The autosomal genotype data were imputed with IMPUTE2 using 1000 Genomes Phase 3 as a phased reference panel29. Pre-filtering of the variants and samples was completed according to the methods described by Anderson et al.30. Individuals with a missing genotype >3%, variants with a minor allele frequency (MAF) <1%, variants with a missing data rate >5%, and variants with a HWE P-value < 1 × 10−5 were excluded. The principal components of both cohorts were determined and the imputation procedures were carried out separately. Post-imputation filtering excluded variants having an IMPUTE2 INFO-field measure of the observed statistical information <0.531. After post-imputation filtering, 5041081 and 5737173 variants were included in the Finnish and Spanish cohort genotype datasets, respectively. The datasets analyzed during the current study are not publicly available due to limitations of ethical permits which do not allow distribution of personal data, including individual genetic and clinical results.

Statistical analyses

The significance of variation between characteristics in the study cohorts was analyzed using the non-parametric Mann–Whitney U-test (recipient and donor age), Pearson’s chi-square test (transplant gender direction, diagnosis, stem cell source, condition regimen, and GvHD grade), or Fisher’s exact test (aplastic anemia diagnosis). P-values < 0.05 were considered statistically significant (Table 7).

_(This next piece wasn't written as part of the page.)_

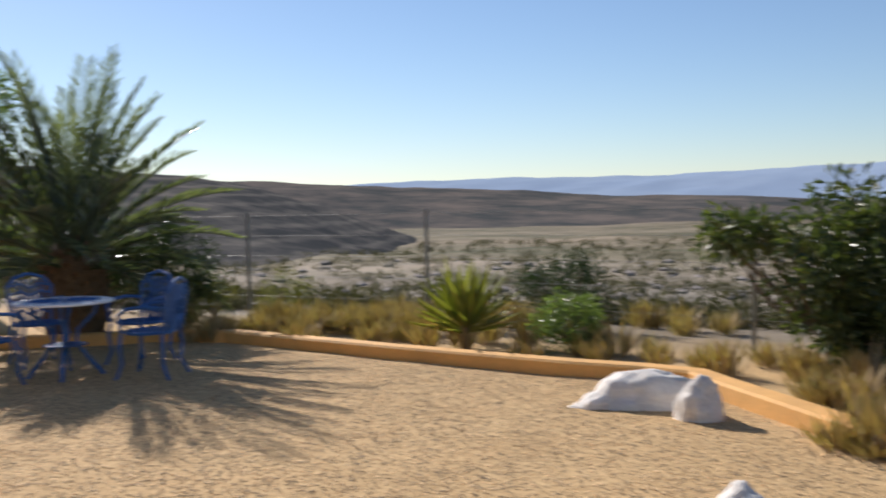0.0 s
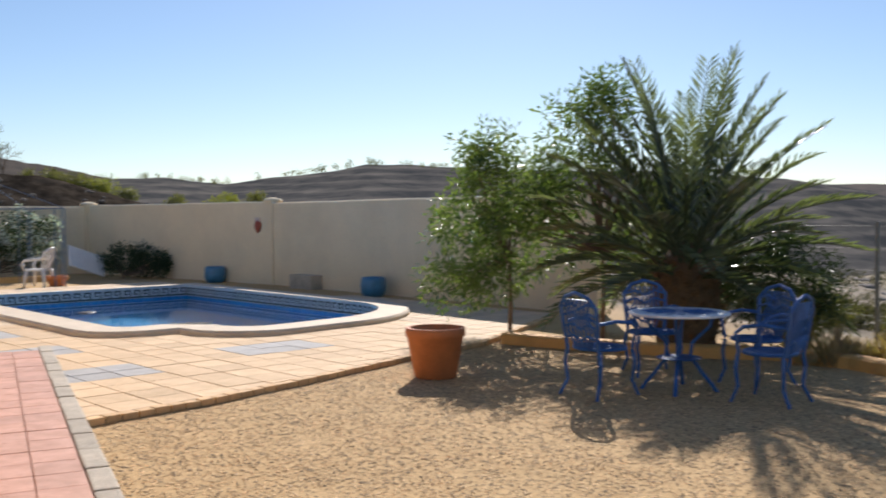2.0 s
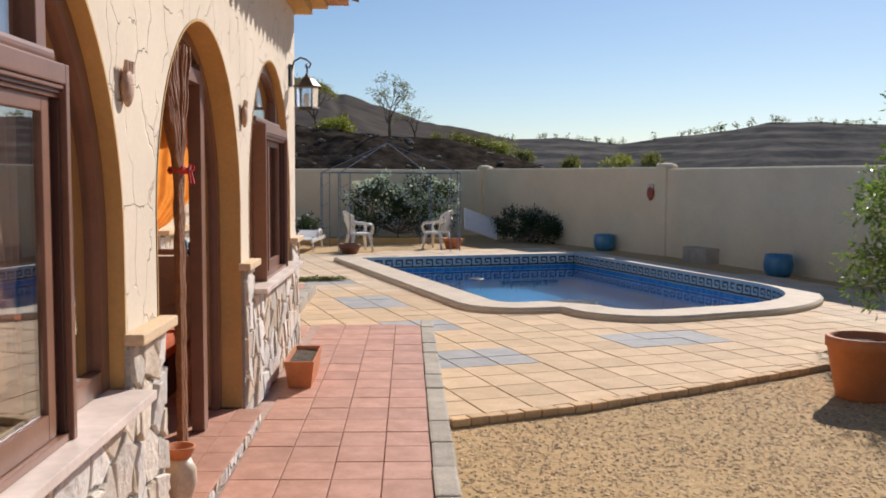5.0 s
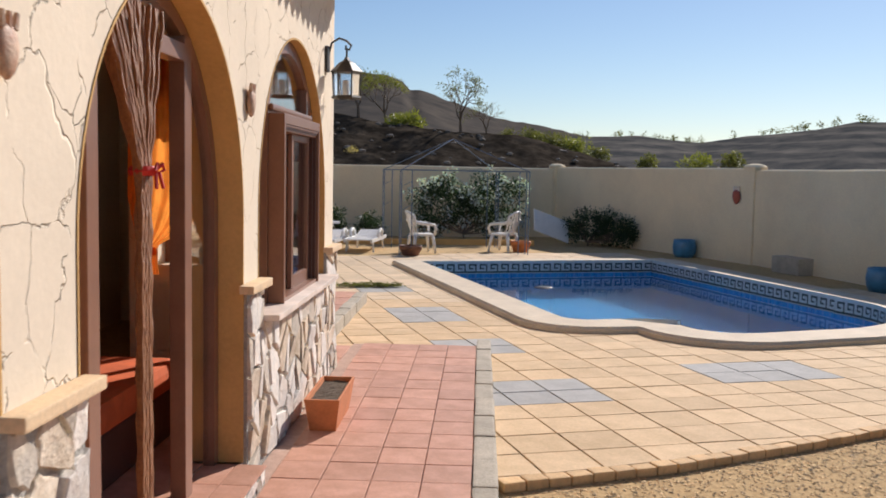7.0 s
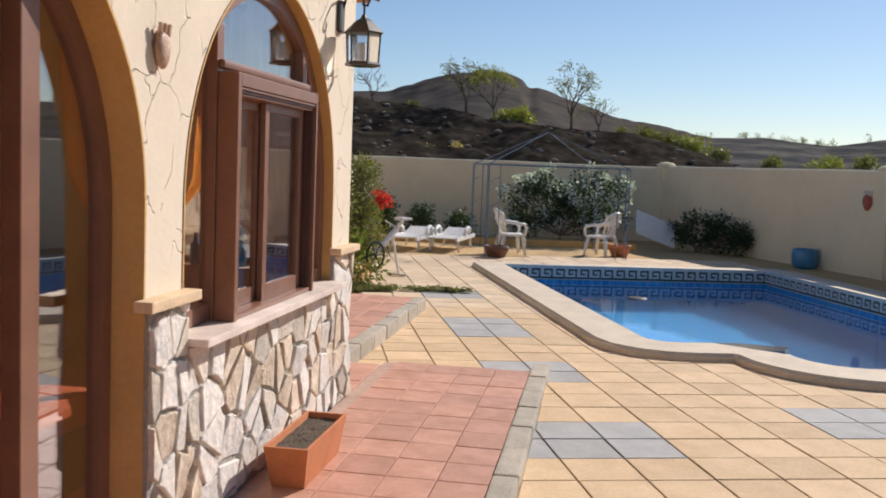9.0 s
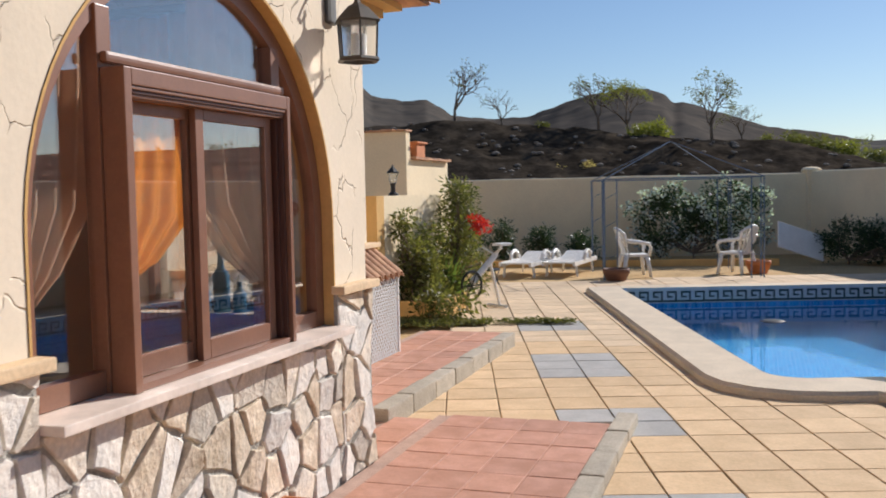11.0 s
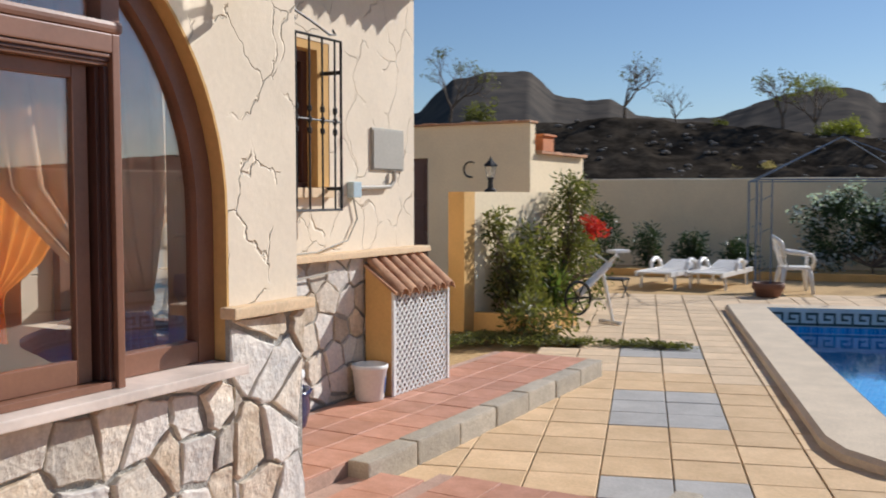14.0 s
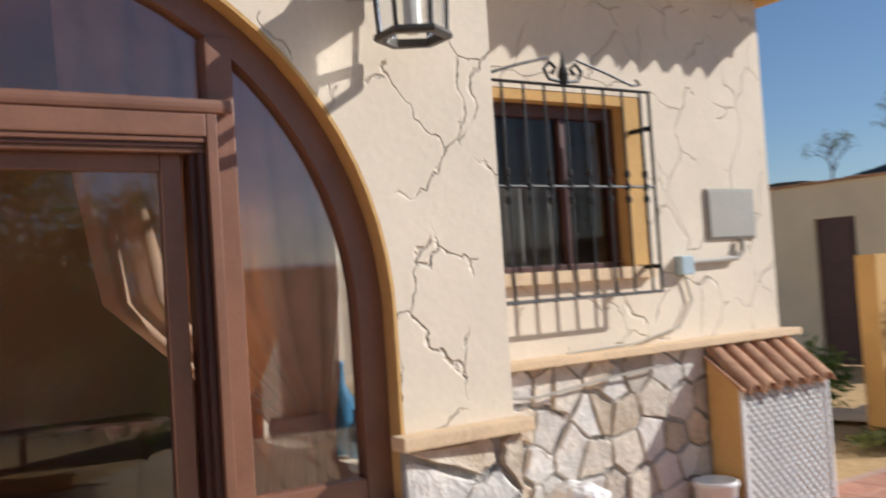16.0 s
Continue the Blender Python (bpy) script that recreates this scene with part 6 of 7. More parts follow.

Principal component analysis (PCA) was used to determine the genetic population structure of the two study cohorts. Non-imputed common SNPs shared by the two cohorts were included in the analysis. The SNPs were pruned to exclude strong linkage disequilibrium32. The analysis was executed with Plink v1.90b3u (www.cog-genomics.org/plink/1.9/)33 commands indep-pairwise 50 5 0.8 and pca, and the result was plotted using R version 3.3.334. A PCA-plot of the first two dimensions is presented in Supplementary Figure 1.

An association between the SNPs and acute and chronic GvHD was determined using the chi-square allelic test and is expressed as the OR with the 95% CI (Tables 1 and 2). The frequencies of the recipients and donors are presented in Supplementary Table 5. SNPs with a MAF < 0.01 and HWE 1 × 10−5 were excluded from the analysis. The current study evaluated results presented before and, therefore, despite multiple tests (77 in the Finnish and 97 in the Spanish cohorts), a P-value < 0.05 was considered to support a statistically significant replication. Statistical analyses were performed with IBM SPSS Statistics version 24 and PLINK 1.0735.

The eQTL analyses (Tables 3 and 4) were performed in February 2017 utilizing the comprehensive Blood eQTL Database (http://genenetwork.nl/bloodeqtlbrowser/) published by Westra et al.16. The database consists of both cis- and trans-eQTL results generated from a meta-analysis of seven studies including 5311 peripheral blood samples and a replication analysis with 2775 samples. Z-scores with a false detection rate (FDR) <0.05 were considered statistically significant.

The cytokine QTL database (https://hfgp.bbmri.nl/), recently published by Li Y et al.17, combines the host genetics and cytokine production after various microbial stimuli. The effects of candidate SNPs on the cytokine response were analyzed in March 2017 (Tables 5 and 6). P-values < 0.05 were considered to be statistically significant.